La prosperità della Catalogna, in effetti, è il risultato anche dell’adesione della Spagna all’Unione, che ha aperto mercati e favorito la modernizzazione dell’economia e alla quale nessuno vuole rinunciare. E c’è una questione di soldi: come canta Anselm Turmeda, Diners de tort fan veritat (I soldi dell’errore fanno verità). In Spagna, la Catalogna è l’area più ricca: con il 16% della popolazione, produce il 20% del pil e assicura un quarto dell’export. Punctum dolens, è anche la regione che paga più tasse. I catalanisti fanno i loro conti e dicono che Madrid si prende una parte eccessiva del pil catalano: secondo la Generalitat, l’8,5% nel 2011. I calcoli di Madrid dicono invece che il contributo netto della Catalogna è del 4,3%.

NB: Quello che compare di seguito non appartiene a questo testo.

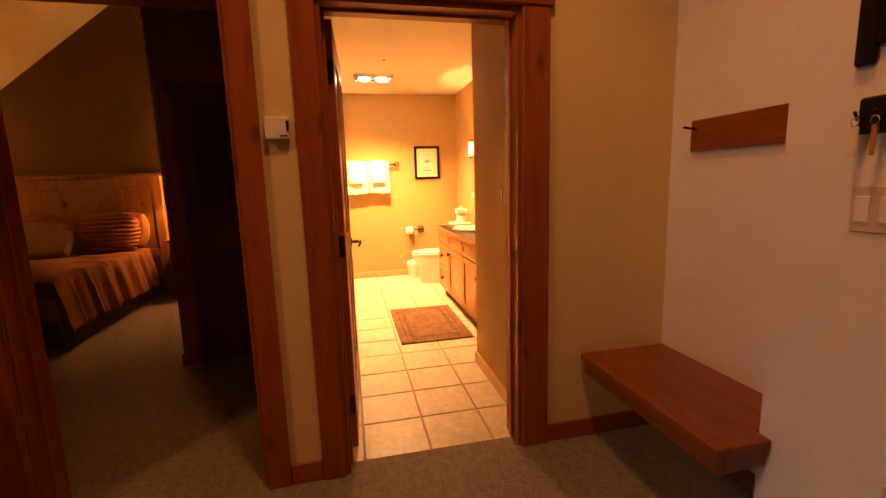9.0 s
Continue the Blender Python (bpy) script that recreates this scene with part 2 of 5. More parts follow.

Non è tuttavia una pura e semplice questione di denaro. L’orgoglio nazionalista è evidente nelle ultime manifestazioni-monstre, in cui ha sfilato un catalano su cinque, o nei video postati su YouTube con la canzone Ara és l’hora, adesso è ora. All’indipendenza, oltre a Madrid, si oppongono altri due ostacoli: l’immigrazione, e la posizione più volte espressa da Bruxelles secondo cui un possibile nuovo Stato sovrano, se vorrà entrare nell’Unione, dovrà partire da zero con la lunga trafila della domanda di adesione e dei negoziati.

Una parte degli immigrati non si è assimilata: si sente spagnola e magari non è capace di spiccicare nemmeno due parole in catalano. Ovvio che non voterà mai per il distacco dalla Spagna. La posizione dell’Ue è meno un problema: l’Unione parla come parla perché non può certo facilitare in alcun modo la dissoluzione di uno Stato membro, ma una volta che l’indipendenza fosse votata, e accettata da Madrid, nessuno nell’Ue avrebbe interesse a punire la Catalogna facendole fare un’umiliante anticamera. Il 48% dei voti resta una minoranza, ma è a un passo dal fatidico 50% più uno: i nazionalisti non mollano e avendo in mano il Parlamento, possono spingere per un referendum che preceda o segua l’indipendenza. Madrid ha poco da opporre, l’esistenza di una forte posizione nazionalista e indipendentista non può essere negata ed è impensabile che in Europa vi possa essere una repressione militare di un movimento politico non violento. È facile previsione che la parola tornerà presto alle urne – e potrebbe davvero uscirne un nuovo Stato indipendente.